Aim of the task ▸
Carry none of the pictures over; write out the complete data exactly.

Given information ▸
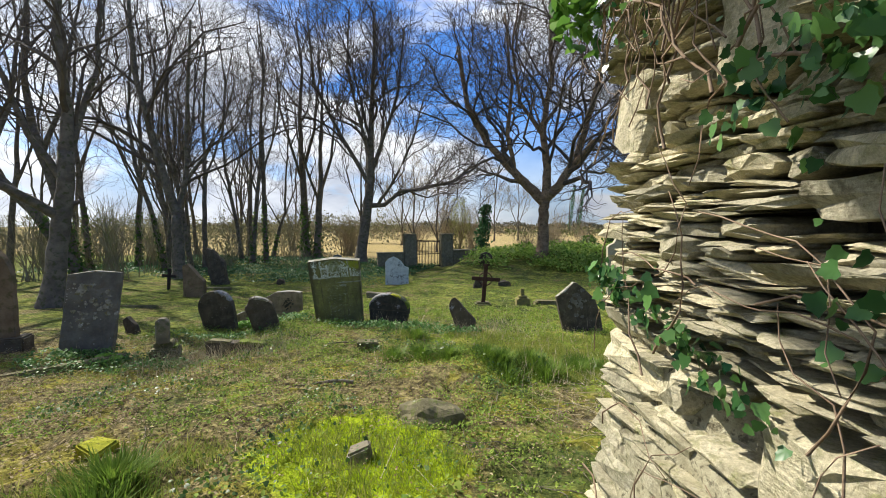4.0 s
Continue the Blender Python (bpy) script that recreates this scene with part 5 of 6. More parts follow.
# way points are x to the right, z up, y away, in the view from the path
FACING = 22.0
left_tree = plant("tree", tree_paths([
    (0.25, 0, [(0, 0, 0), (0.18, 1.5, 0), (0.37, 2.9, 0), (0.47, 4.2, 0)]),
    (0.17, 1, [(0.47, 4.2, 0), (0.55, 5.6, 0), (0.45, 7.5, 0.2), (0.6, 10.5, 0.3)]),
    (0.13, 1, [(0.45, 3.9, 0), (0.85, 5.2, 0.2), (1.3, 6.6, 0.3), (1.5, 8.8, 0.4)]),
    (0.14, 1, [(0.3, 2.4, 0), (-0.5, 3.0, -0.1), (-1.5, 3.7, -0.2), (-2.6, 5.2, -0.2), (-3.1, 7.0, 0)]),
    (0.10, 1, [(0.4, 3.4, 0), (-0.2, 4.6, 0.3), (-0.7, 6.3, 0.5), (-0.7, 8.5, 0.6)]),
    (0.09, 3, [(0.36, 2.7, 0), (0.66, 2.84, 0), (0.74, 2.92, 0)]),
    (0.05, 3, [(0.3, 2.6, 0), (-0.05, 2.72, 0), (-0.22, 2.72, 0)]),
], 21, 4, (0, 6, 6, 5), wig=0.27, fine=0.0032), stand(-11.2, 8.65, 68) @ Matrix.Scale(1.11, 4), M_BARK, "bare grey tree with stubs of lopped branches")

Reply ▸
4.0 s
Continue the Blender Python (bpy) script that recreates this scene with part 5 of 6. More parts follow.
# way points are x to the right, z up, y away, in the view from the path
FACING = 22.0
left_tree = plant("tree", tree_paths([
    (0.25, 0, [(0, 0, 0), (0.18, 1.5, 0), (0.37, 2.9, 0), (0.47, 4.2, 0)]),
    (0.17, 1, [(0.47, 4.2, 0), (0.55, 5.6, 0), (0.45, 7.5, 0.2), (0.6, 10.5, 0.3)]),
    (0.13, 1, [(0.45, 3.9, 0), (0.85, 5.2, 0.2), (1.3, 6.6, 0.3), (1.5, 8.8, 0.4)]),
    (0.14, 1, [(0.3, 2.4, 0), (-0.5, 3.0, -0.1), (-1.5, 3.7, -0.2), (-2.6, 5.2, -0.2), (-3.1, 7.0, 0)]),
    (0.10, 1, [(0.4, 3.4, 0), (-0.2, 4.6, 0.3), (-0.7, 6.3, 0.5), (-0.7, 8.5, 0.6)]),
    (0.09, 3, [(0.36, 2.7, 0), (0.66, 2.84, 0), (0.74, 2.92, 0)]),
    (0.05, 3, [(0.3, 2.6, 0), (-0.05, 2.72, 0), (-0.22, 2.72, 0)]),
], 21, 4, (0, 6, 6, 5), wig=0.27, fine=0.0032), stand(-11.2, 8.65, 68) @ Matrix.Scale(1.11, 4), M_BARK, "bare grey tree with stubs of lopped branches")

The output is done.